Why am I having problems with "large" matrices in sage?

Question

I'm trying to do some computations with a 22x22 matrix in sage. This doesn't seem like it should be that bad to do, in particular since the matrix is pretty sparse. However, when I try to do anything with the matrix I get an "IndexError: string index out of range", or nonsense computations. What gives?

Even very simply, if I try the following code:

M = matrix(ZZ,20); M

This should display a 20x20 matrix of zeros. However, it instead gives the same IndexError, where

M = matrix(ZZ,19); M

does not, and gives exactly what you expect.

The funny thing is that having inputted my matrix, any attempt to display it gives the IndexError. However, there are still a few things that I can do that give "answers", although I'm skeptical about their correctness. For example, I can do things like

M.parent()

which seems to make sense. However,

M.determinant()

spits out a number, but I'm about 99% certain that the number it gives me has little to do with the determinant of the matrix that I've put in.

So what's up? Is sage just incapable of dealing with matrices greater than size 19x19?

Edit: This is on Mac OS X 10.9.4, and my sage version is 5.10. This is after a fresh restart of sage, which gives me the same error.

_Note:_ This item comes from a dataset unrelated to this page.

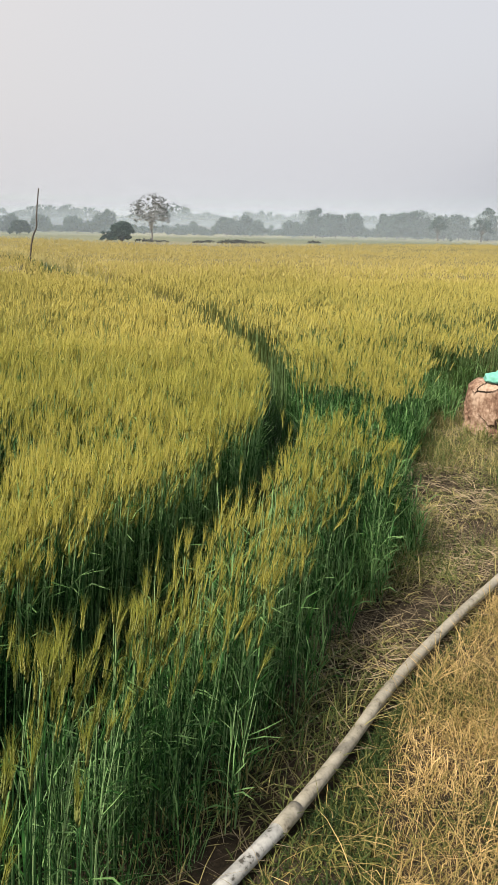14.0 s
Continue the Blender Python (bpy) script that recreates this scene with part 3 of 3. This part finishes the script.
def far_canopy_height(x, y, r):
    h = stand(x, y)
    ends = r > np.interp(np.degrees(np.arctan2(x, y)), FAR_AZ, FAR_R)
    wavy = 0.05 * (value_noise(x, y, 0.3, 33) - 0.5) + 0.07 * (value_noise(x * 0.4, y, 1.1, 34) - 0.5)
    z = np.where((h < 0.2) | (furrow_gap(x, y) < 0.35), -0.3, h + wavy) * np.clip((r - 19) / 4, 0, 1)
    return np.where(ends, -0.35, z - 0.02)


polar_sheet("wheat_canopy", np.geomspace(19, 85, 170), -22, 54, 260, far_canopy_height, M_CANOPY_FAR,
            label="closed canopy of ripening golden wheat", kind="stuff", category="wheat")


def side_canopy_height(x, y, r):
    h = stand(x, y)
    return np.where((h < 0.3) | (r > np.interp(np.degrees(np.arctan2(x, y)), FAR_AZ, FAR_R)), -0.3, h * 0.74 * np.clip((r - 2.6) / 2.5, 0.2, 1) + 0.22 * (value_noise(x, y, 0.3, 35) - 0.5))


# unseen canopies added either side of the view; the left one blocks sun
for a0, a1, r0 in ((-112, -21, 2.8), (52, 85, 9.0)):
    polar_sheet("wheat_canopy", np.geomspace(r0, 85, 100), a0, a1, 110, side_canopy_height, M_CANOPY,
                label="unseen closed canopy of green and gold wheat, added beside the view", kind="stuff", category="wheat")


def raised_plot():
    """The neighbouring plot: a slightly raised crop with a low worn bank towards the wheat."""
    az = np.linspace(-60, 1.9, 260)
    near = np.interp(az, FAR_AZ, FAR_R) + 0.5
    far = np.maximum(np.interp(az, (-60, -14, -4, 0, 1.9), (90, 85, 64, 58, 55.5)), near + 0.3)
    s = np.concatenate([[-0.012, 0.0], np.linspace(0.004, 1, 46), [1.002]])
    R, A = near[None] + (far - near)[None] * s[:, None], np.radians(az)[None] + 0 * s[:, None]
    x, y = R * np.sin(A), R * np.cos(A)
    z = 0.90 + 0.05 * (value_noise(x, y, 0.6, 41) - 0.5) + 0.10 * (value_noise(x * 0.3, y, 1.4, 42) - 0.5) + 0.05 * np.interp(A, np.radians((-20, -4, 2)), (1, 1, -1))
    z[0], z[1], z[-1] = -0.2, 0.85 + 0 * z[1], -0.2
    n = len(az)
    i, j = np.meshgrid(np.arange(len(s) - 1), np.arange(n - 1), indexing="ij")
    q = (i * n + j).ravel()
    f = np.concatenate([np.stack([q, q + n + 1, q + n], 1), np.stack([q, q + 1, q + n + 1], 1)])
    ob = tri_part("neighbour_plot", np.stack([x, y, z], -1).reshape(-1, 3), f, M_PLOT, None, True)
    return tagged(ob, "duller olive and brown crop plot past a low bund", "field", kind="structure")


raised_plot()

# ---- verge: pipe, dry grass, litter ----
def smooth_line(points, steps):
    """Points along a rounded line through the given ones."""
    p = np.asarray(points, float)
    q = np.linspace(0, len(p) - 1, steps)
    i = np.clip(q.astype(int), 0, len(p) - 2)
    m = np.gradient(p, axis=0)
    u = (q - i)[:, None]
    a, b = p[i], p[i + 1]
    return (2 * u**3 - 3 * u**2 + 1) * a + (u**3 - 2 * u**2 + u) * m[i] + (-2 * u**3 + 3 * u**2) * b + (u**3 - u**2) * m[i + 1]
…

However, it seems that I should probably update sage and see if it keeps up with the problem....

Answer 1

This is a known and fixed bug, see tickets #14785 and #14579 on Sage's trac, where we learn that the bug was in Python, see issue 17526 on Python's bug tracker, that it was resovled upstream, and that this works well in Sage since version 5.11.beta3.

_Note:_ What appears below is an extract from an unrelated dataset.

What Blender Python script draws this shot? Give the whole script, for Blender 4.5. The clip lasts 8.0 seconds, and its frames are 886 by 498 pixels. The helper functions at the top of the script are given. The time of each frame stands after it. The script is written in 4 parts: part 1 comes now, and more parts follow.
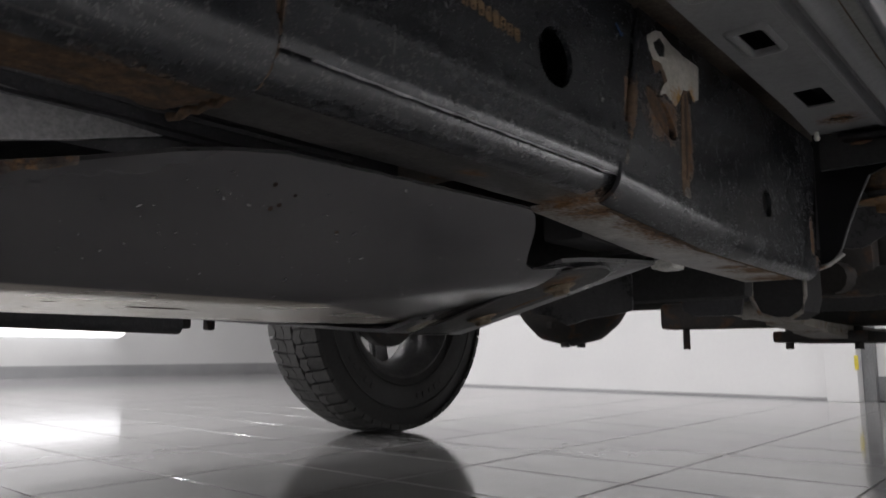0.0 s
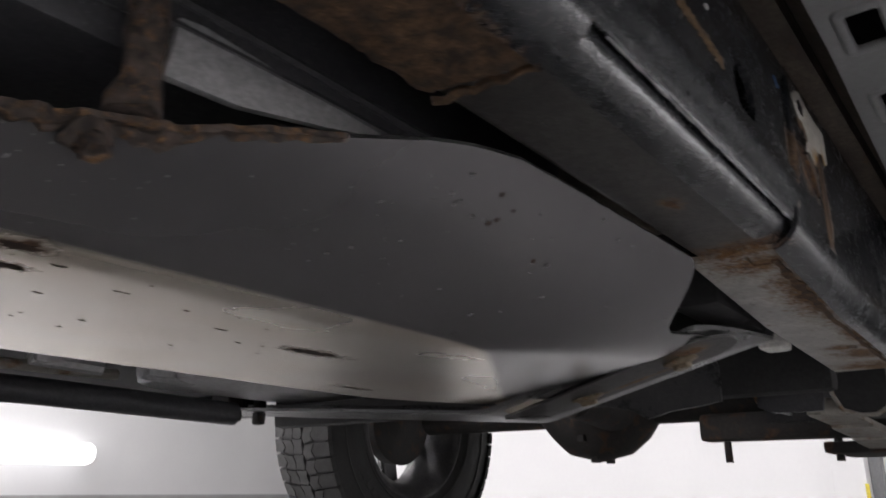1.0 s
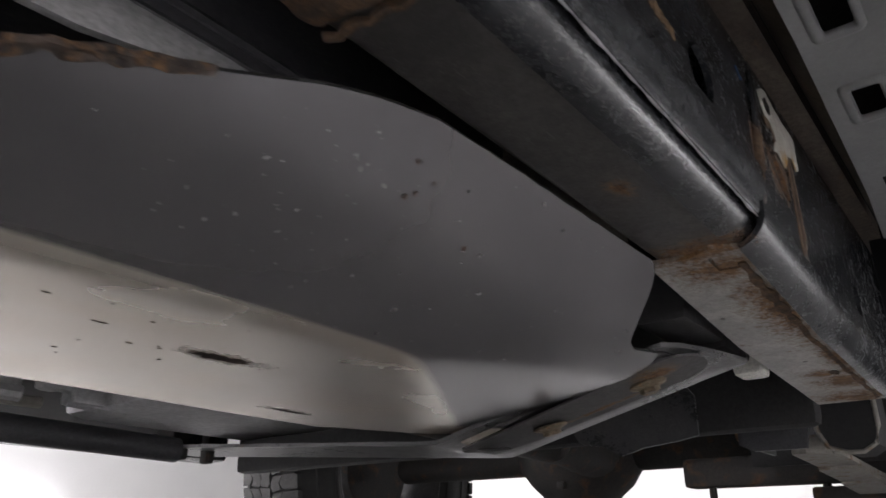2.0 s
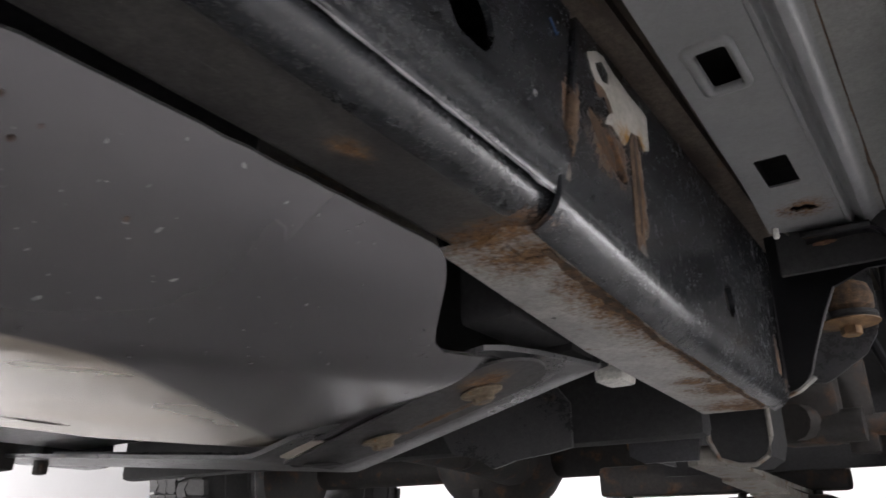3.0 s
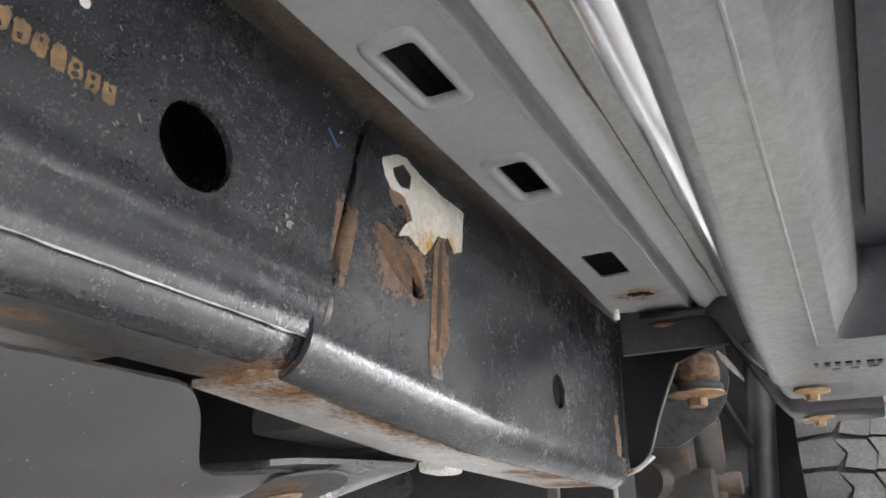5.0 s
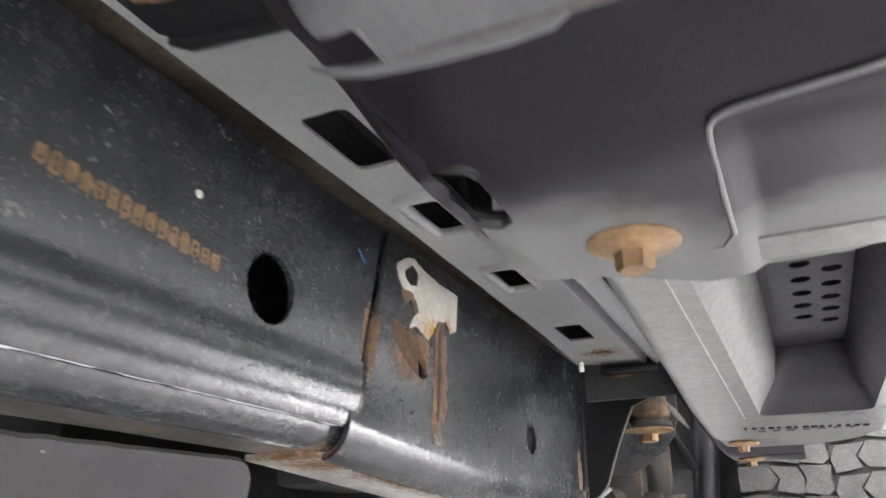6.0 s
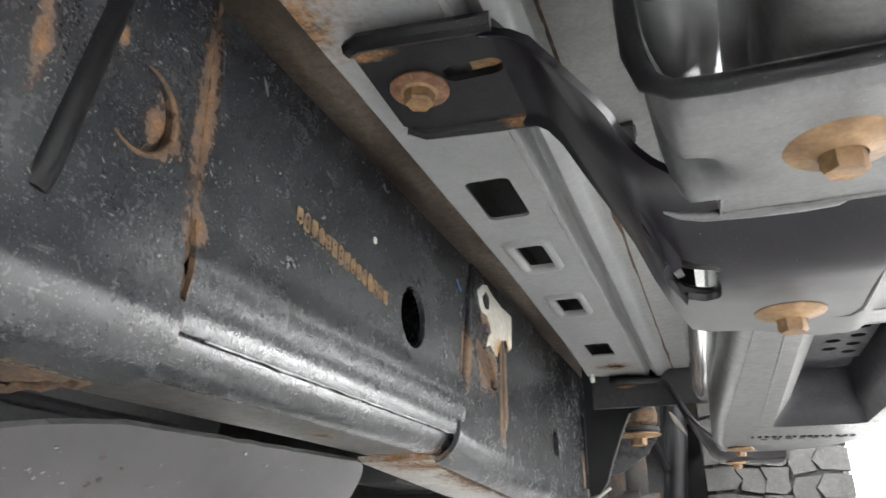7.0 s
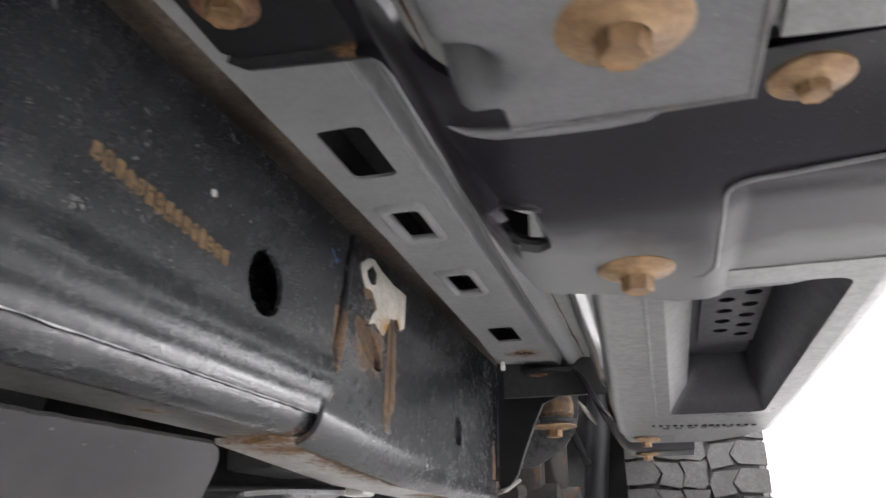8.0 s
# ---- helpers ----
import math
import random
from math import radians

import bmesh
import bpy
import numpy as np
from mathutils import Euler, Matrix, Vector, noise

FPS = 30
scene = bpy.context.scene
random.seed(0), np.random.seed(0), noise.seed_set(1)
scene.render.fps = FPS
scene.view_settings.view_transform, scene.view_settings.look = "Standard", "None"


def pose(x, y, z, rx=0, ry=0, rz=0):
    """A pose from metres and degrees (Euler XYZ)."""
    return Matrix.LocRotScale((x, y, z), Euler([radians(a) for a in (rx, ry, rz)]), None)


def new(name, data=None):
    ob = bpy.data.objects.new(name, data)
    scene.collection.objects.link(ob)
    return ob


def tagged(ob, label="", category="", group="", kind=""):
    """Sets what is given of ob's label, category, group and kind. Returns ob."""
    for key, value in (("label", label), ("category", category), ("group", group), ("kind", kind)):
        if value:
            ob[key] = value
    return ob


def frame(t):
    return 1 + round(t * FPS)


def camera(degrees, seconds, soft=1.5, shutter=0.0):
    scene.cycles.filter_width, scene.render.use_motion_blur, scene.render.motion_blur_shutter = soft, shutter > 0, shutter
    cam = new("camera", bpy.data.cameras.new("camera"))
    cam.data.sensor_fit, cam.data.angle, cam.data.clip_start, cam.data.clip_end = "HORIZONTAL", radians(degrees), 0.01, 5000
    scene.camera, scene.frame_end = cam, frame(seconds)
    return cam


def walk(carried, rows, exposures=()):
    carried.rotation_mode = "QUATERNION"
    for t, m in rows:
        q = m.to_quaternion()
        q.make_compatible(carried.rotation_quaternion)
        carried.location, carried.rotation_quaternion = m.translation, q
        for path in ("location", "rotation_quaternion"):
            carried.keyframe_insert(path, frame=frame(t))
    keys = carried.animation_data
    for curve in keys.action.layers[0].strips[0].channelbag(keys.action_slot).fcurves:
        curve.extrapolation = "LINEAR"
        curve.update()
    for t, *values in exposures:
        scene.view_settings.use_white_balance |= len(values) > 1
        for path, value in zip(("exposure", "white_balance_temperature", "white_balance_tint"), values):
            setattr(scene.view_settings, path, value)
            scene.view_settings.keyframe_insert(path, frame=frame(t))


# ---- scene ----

I agree with John Palmieri's encouragement to update. Sage gets better and better, so it's always worth working with a recent version. Currently Sage 6.2 is out, and Sage 6.3.rc1 is out and works well, so Sage 6.3 should be released pretty soon.

Regarding the determinant, I would be very surprised if it is computed incorrectly, but why don't you check by computing it in another computer algebra system? If it is indeed incorrect, please report the bug. Search the web for 'wims determinant' for an online determinant calculator.

Edit (2014-08-10): Sage 6.3 is out!

And while I'm editing I'll link to the wims matrix tool, just for completeness. I also confess that I haven't checked who Wims and Sage call for computing such a determinant; it might end up being the same software, so that wouldn't be much of a check. It's good that you checked it another way.